- WHAT YOU ARE ASKED TO DO: Reproduce the listing below word for word, with no pictures.

- TASK DATA:
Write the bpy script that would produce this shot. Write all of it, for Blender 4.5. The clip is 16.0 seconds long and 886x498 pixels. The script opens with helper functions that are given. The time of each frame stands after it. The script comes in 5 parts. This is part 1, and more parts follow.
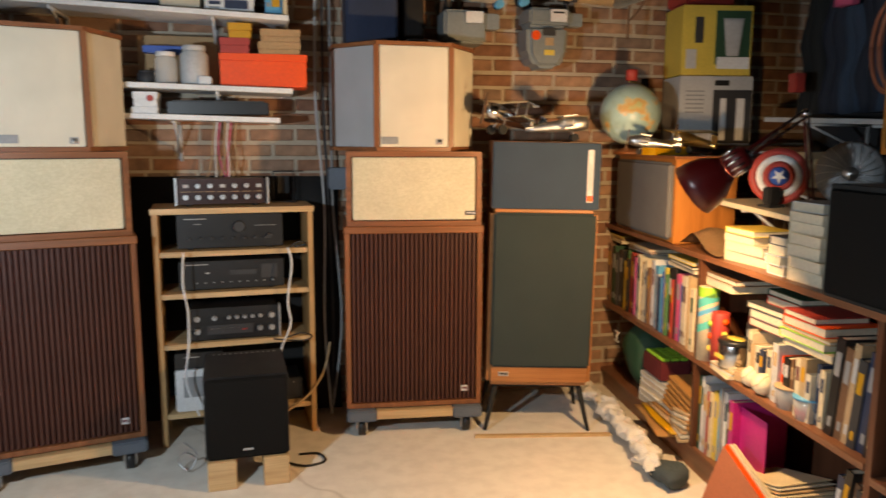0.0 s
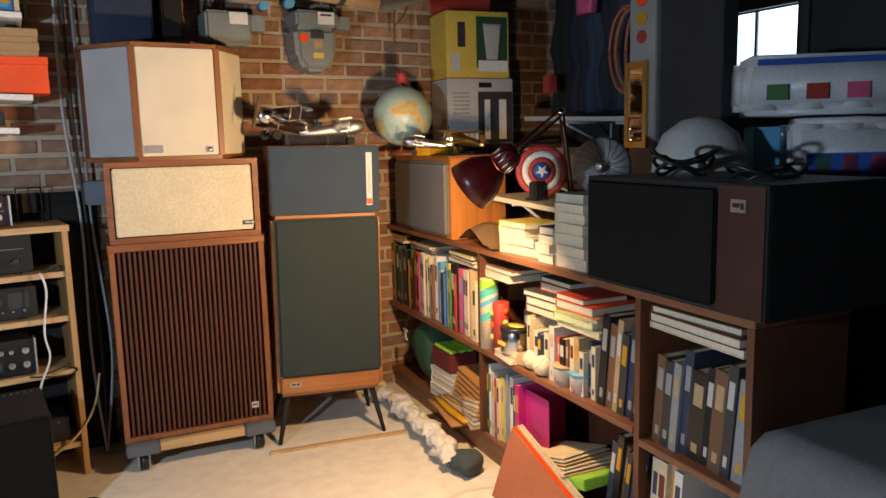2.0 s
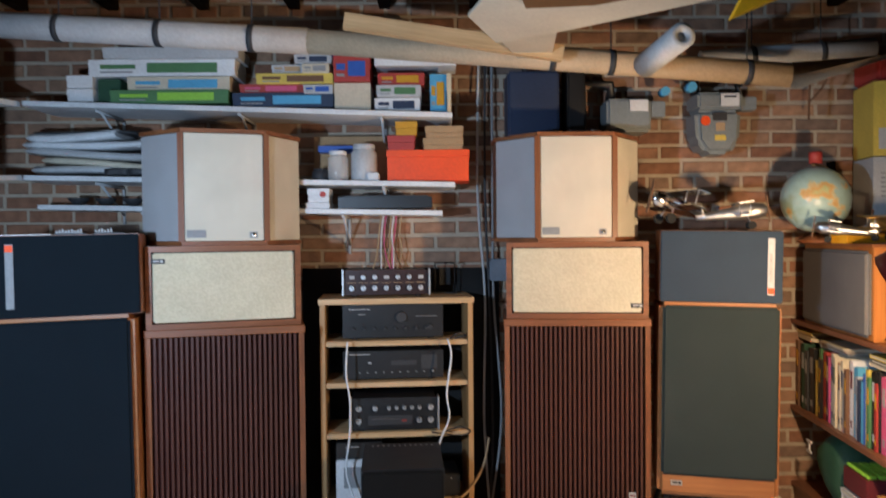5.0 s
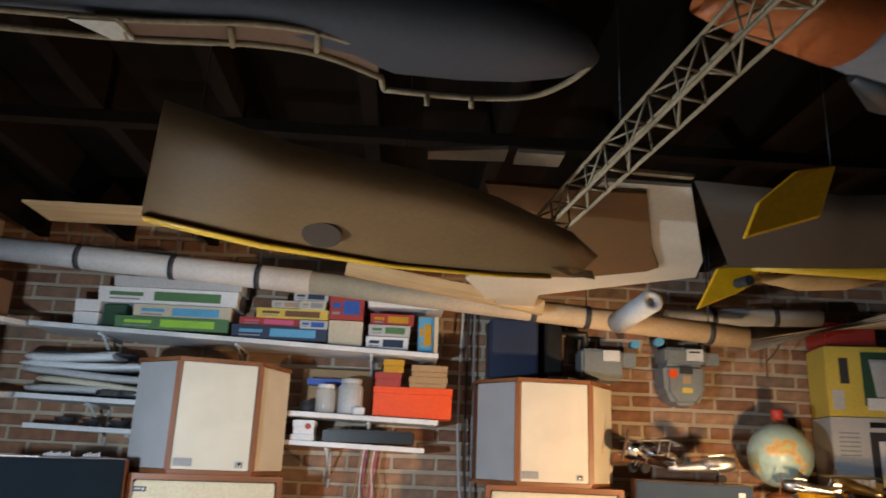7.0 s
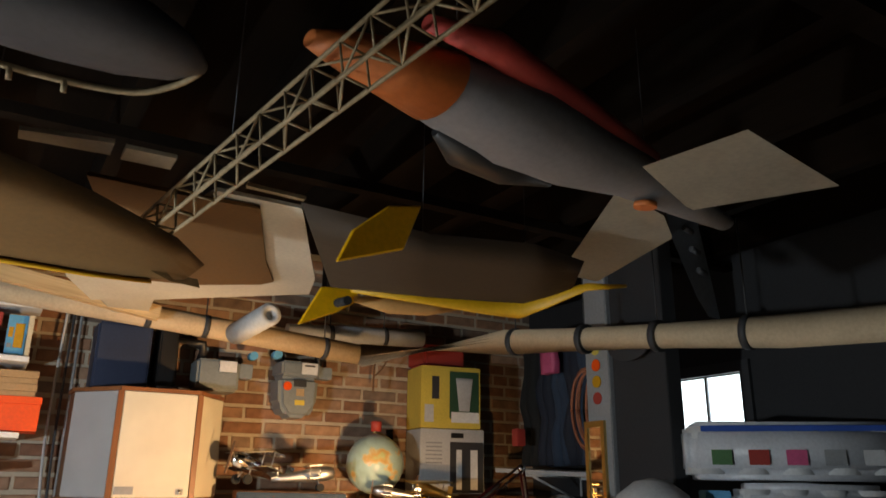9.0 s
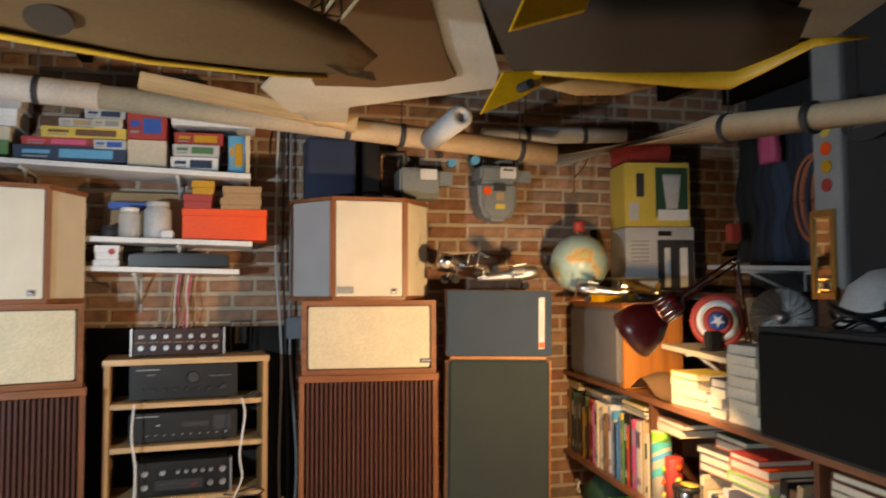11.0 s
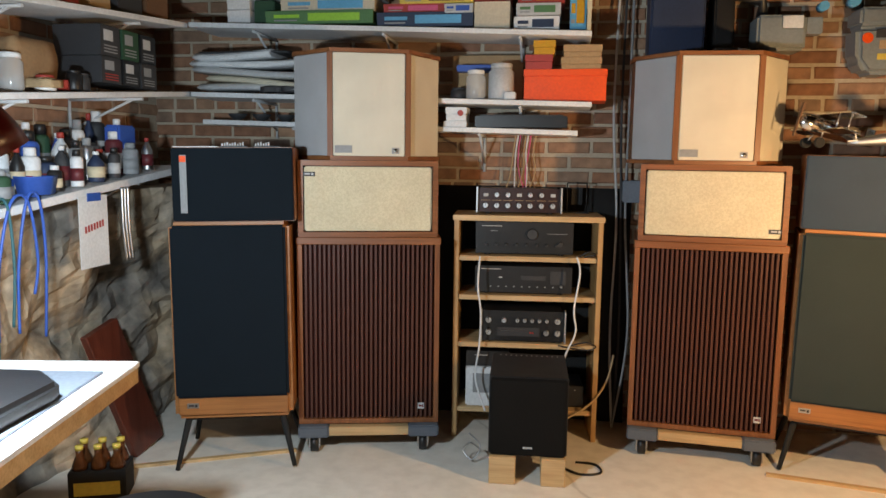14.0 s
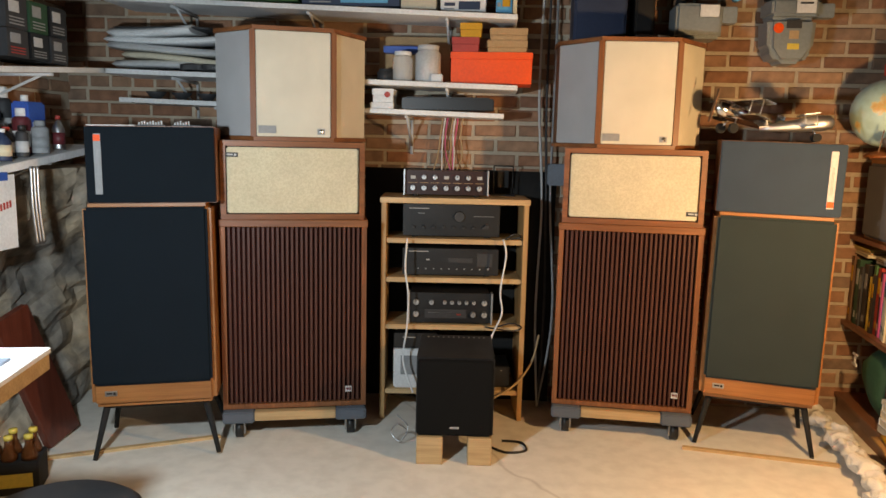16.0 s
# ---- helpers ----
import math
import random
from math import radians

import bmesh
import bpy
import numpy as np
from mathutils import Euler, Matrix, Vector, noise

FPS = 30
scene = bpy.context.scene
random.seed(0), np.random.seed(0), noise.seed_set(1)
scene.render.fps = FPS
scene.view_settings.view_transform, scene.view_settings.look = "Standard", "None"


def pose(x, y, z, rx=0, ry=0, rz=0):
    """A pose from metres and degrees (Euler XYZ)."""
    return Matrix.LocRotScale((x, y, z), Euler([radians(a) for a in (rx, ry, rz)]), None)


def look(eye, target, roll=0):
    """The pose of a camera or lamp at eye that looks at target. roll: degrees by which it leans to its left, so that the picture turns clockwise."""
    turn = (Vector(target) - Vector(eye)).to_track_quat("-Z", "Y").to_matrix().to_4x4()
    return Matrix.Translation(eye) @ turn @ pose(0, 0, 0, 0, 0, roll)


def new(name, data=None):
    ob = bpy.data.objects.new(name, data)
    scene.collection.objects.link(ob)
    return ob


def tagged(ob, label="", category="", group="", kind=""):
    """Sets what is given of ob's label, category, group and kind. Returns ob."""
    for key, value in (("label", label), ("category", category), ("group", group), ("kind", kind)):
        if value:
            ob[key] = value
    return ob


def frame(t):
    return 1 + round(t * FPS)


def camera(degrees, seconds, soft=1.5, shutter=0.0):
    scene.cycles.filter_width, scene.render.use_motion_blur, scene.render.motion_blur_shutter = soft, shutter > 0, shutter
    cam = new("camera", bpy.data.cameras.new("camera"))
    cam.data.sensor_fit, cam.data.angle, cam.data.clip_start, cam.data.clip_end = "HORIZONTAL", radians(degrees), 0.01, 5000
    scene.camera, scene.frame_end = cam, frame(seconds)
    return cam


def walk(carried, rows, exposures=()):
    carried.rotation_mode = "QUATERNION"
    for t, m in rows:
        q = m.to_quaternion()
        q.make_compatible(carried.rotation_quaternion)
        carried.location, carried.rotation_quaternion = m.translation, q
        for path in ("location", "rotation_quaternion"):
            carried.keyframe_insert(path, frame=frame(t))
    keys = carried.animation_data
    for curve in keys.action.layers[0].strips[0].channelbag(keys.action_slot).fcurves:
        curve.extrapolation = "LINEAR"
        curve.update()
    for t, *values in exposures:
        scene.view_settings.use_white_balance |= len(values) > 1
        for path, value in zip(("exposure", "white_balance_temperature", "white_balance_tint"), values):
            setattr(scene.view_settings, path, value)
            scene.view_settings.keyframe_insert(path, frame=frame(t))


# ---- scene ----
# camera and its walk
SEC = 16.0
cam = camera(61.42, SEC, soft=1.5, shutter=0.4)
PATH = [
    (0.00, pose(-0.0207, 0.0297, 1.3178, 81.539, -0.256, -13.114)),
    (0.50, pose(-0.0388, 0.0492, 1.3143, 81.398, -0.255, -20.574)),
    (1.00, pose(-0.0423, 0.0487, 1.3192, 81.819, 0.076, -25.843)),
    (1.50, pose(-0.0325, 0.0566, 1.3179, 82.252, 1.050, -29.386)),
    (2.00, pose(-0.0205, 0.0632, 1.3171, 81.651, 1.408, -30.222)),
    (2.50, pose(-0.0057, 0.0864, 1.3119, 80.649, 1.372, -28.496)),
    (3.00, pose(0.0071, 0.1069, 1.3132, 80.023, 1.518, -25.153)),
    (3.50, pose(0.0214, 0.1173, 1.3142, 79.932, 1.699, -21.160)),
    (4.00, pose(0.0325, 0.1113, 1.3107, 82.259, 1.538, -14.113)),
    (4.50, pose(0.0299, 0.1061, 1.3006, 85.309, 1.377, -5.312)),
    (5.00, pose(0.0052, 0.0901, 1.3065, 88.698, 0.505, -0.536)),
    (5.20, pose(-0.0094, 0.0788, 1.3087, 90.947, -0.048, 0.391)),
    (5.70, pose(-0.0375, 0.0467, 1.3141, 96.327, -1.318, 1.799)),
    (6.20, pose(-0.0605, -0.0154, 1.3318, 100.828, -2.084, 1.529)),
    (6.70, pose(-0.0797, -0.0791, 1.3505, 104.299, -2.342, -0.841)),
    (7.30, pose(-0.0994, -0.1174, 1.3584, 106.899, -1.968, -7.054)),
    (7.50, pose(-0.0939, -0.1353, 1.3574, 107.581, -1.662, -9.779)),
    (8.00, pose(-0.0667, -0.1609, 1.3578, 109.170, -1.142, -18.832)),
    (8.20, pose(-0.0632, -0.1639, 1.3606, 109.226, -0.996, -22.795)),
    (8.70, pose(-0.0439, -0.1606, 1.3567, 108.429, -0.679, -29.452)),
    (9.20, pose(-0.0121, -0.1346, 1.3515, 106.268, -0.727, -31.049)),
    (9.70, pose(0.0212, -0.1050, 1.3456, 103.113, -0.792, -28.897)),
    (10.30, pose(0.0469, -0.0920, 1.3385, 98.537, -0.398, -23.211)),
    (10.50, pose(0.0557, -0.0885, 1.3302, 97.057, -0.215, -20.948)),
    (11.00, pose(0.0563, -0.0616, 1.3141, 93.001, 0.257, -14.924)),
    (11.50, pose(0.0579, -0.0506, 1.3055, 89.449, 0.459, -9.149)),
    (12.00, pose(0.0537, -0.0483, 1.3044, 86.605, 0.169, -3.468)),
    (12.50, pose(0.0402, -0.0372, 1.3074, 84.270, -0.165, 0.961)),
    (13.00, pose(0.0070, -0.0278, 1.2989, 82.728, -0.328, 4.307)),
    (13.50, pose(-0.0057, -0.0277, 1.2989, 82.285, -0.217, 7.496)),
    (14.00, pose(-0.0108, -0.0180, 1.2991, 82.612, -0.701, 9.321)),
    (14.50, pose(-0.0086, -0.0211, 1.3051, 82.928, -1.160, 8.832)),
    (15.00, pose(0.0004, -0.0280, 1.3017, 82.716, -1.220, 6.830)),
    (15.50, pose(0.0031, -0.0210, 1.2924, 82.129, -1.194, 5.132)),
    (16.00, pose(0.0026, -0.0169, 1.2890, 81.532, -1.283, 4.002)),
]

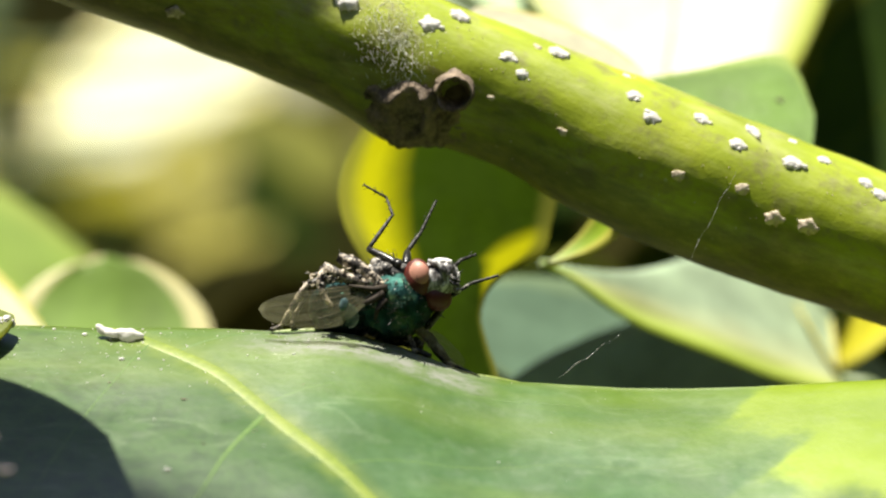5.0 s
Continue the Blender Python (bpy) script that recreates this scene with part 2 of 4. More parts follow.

- RESPONSE TO THE EXERCISE:
Write the bpy script that would produce this shot. Write all of it, for Blender 4.5. The clip is 16.0 seconds long and 886x498 pixels. The script opens with helper functions that are given. The time of each frame stands after it. The script comes in 5 parts. This is part 1, and more parts follow.
0.0 s
2.0 s
5.0 s
7.0 s
9.0 s
11.0 s
14.0 s
16.0 s
# ---- helpers ----
import math
import random
from math import radians

import bmesh
import bpy
import numpy as np
from mathutils import Euler, Matrix, Vector, noise

FPS = 30
scene = bpy.context.scene
random.seed(0), np.random.seed(0), noise.seed_set(1)
scene.render.fps = FPS
scene.view_settings.view_transform, scene.view_settings.look = "Standard", "None"


def pose(x, y, z, rx=0, ry=0, rz=0):
    """A pose from metres and degrees (Euler XYZ)."""
    return Matrix.LocRotScale((x, y, z), Euler([radians(a) for a in (rx, ry, rz)]), None)


def look(eye, target, roll=0):
    """The pose of a camera or lamp at eye that looks at target. roll: degrees by which it leans to its left, so that the picture turns clockwise."""
    turn = (Vector(target) - Vector(eye)).to_track_quat("-Z", "Y").to_matrix().to_4x4()
    return Matrix.Translation(eye) @ turn @ pose(0, 0, 0, 0, 0, roll)


def new(name, data=None):
    ob = bpy.data.objects.new(name, data)
    scene.collection.objects.link(ob)
    return ob


def tagged(ob, label="", category="", group="", kind=""):
    """Sets what is given of ob's label, category, group and kind. Returns ob."""
    for key, value in (("label", label), ("category", category), ("group", group), ("kind", kind)):
        if value:
            ob[key] = value
    return ob


def frame(t):
    return 1 + round(t * FPS)


def camera(degrees, seconds, soft=1.5, shutter=0.0):
    scene.cycles.filter_width, scene.render.use_motion_blur, scene.render.motion_blur_shutter = soft, shutter > 0, shutter
    cam = new("camera", bpy.data.cameras.new("camera"))
    cam.data.sensor_fit, cam.data.angle, cam.data.clip_start, cam.data.clip_end = "HORIZONTAL", radians(degrees), 0.01, 5000
    scene.camera, scene.frame_end = cam, frame(seconds)
    return cam


def walk(carried, rows, exposures=()):
    carried.rotation_mode = "QUATERNION"
    for t, m in rows:
        q = m.to_quaternion()
        q.make_compatible(carried.rotation_quaternion)
        carried.location, carried.rotation_quaternion = m.translation, q
        for path in ("location", "rotation_quaternion"):
            carried.keyframe_insert(path, frame=frame(t))
    keys = carried.animation_data
    for curve in keys.action.layers[0].strips[0].channelbag(keys.action_slot).fcurves:
        curve.extrapolation = "LINEAR"
        curve.update()
    for t, *values in exposures:
        scene.view_settings.use_white_balance |= len(values) > 1
        for path, value in zip(("exposure", "white_balance_temperature", "white_balance_tint"), values):
            setattr(scene.view_settings, path, value)
            scene.view_settings.keyframe_insert(path, frame=frame(t))


# ---- scene ----
# camera and its walk
SEC = 16.0
cam = camera(61.42, SEC, soft=1.5, shutter=0.4)
PATH = [
    (0.00, pose(-0.0207, 0.0297, 1.3178, 81.539, -0.256, -13.114)),
    (0.50, pose(-0.0388, 0.0492, 1.3143, 81.398, -0.255, -20.574)),
    (1.00, pose(-0.0423, 0.0487, 1.3192, 81.819, 0.076, -25.843)),
    (1.50, pose(-0.0325, 0.0566, 1.3179, 82.252, 1.050, -29.386)),
    (2.00, pose(-0.0205, 0.0632, 1.3171, 81.651, 1.408, -30.222)),
    (2.50, pose(-0.0057, 0.0864, 1.3119, 80.649, 1.372, -28.496)),
    (3.00, pose(0.0071, 0.1069, 1.3132, 80.023, 1.518, -25.153)),
    (3.50, pose(0.0214, 0.1173, 1.3142, 79.932, 1.699, -21.160)),
    (4.00, pose(0.0325, 0.1113, 1.3107, 82.259, 1.538, -14.113)),
    (4.50, pose(0.0299, 0.1061, 1.3006, 85.309, 1.377, -5.312)),
    (5.00, pose(0.0052, 0.0901, 1.3065, 88.698, 0.505, -0.536)),
    (5.20, pose(-0.0094, 0.0788, 1.3087, 90.947, -0.048, 0.391)),
    (5.70, pose(-0.0375, 0.0467, 1.3141, 96.327, -1.318, 1.799)),
    (6.20, pose(-0.0605, -0.0154, 1.3318, 100.828, -2.084, 1.529)),
    (6.70, pose(-0.0797, -0.0791, 1.3505, 104.299, -2.342, -0.841)),
    (7.30, pose(-0.0994, -0.1174, 1.3584, 106.899, -1.968, -7.054)),
    (7.50, pose(-0.0939, -0.1353, 1.3574, 107.581, -1.662, -9.779)),
    (8.00, pose(-0.0667, -0.1609, 1.3578, 109.170, -1.142, -18.832)),
    (8.20, pose(-0.0632, -0.1639, 1.3606, 109.226, -0.996, -22.795)),
    (8.70, pose(-0.0439, -0.1606, 1.3567, 108.429, -0.679, -29.452)),
    (9.20, pose(-0.0121, -0.1346, 1.3515, 106.268, -0.727, -31.049)),
    (9.70, pose(0.0212, -0.1050, 1.3456, 103.113, -0.792, -28.897)),
    (10.30, pose(0.0469, -0.0920, 1.3385, 98.537, -0.398, -23.211)),
    (10.50, pose(0.0557, -0.0885, 1.3302, 97.057, -0.215, -20.948)),
    (11.00, pose(0.0563, -0.0616, 1.3141, 93.001, 0.257, -14.924)),
    (11.50, pose(0.0579, -0.0506, 1.3055, 89.449, 0.459, -9.149)),
    (12.00, pose(0.0537, -0.0483, 1.3044, 86.605, 0.169, -3.468)),
    (12.50, pose(0.0402, -0.0372, 1.3074, 84.270, -0.165, 0.961)),
    (13.00, pose(0.0070, -0.0278, 1.2989, 82.728, -0.328, 4.307)),
    (13.50, pose(-0.0057, -0.0277, 1.2989, 82.285, -0.217, 7.496)),
    (14.00, pose(-0.0108, -0.0180, 1.2991, 82.612, -0.701, 9.321)),
    (14.50, pose(-0.0086, -0.0211, 1.3051, 82.928, -1.160, 8.832)),
    (15.00, pose(0.0004, -0.0280, 1.3017, 82.716, -1.220, 6.830)),
    (15.50, pose(0.0031, -0.0210, 1.2924, 82.129, -1.194, 5.132)),
    (16.00, pose(0.0026, -0.0169, 1.2890, 81.532, -1.283, 4.002)),
]

5.0 s
Continue the Blender Python (bpy) script that recreates this scene with part 2 of 4. More parts follow.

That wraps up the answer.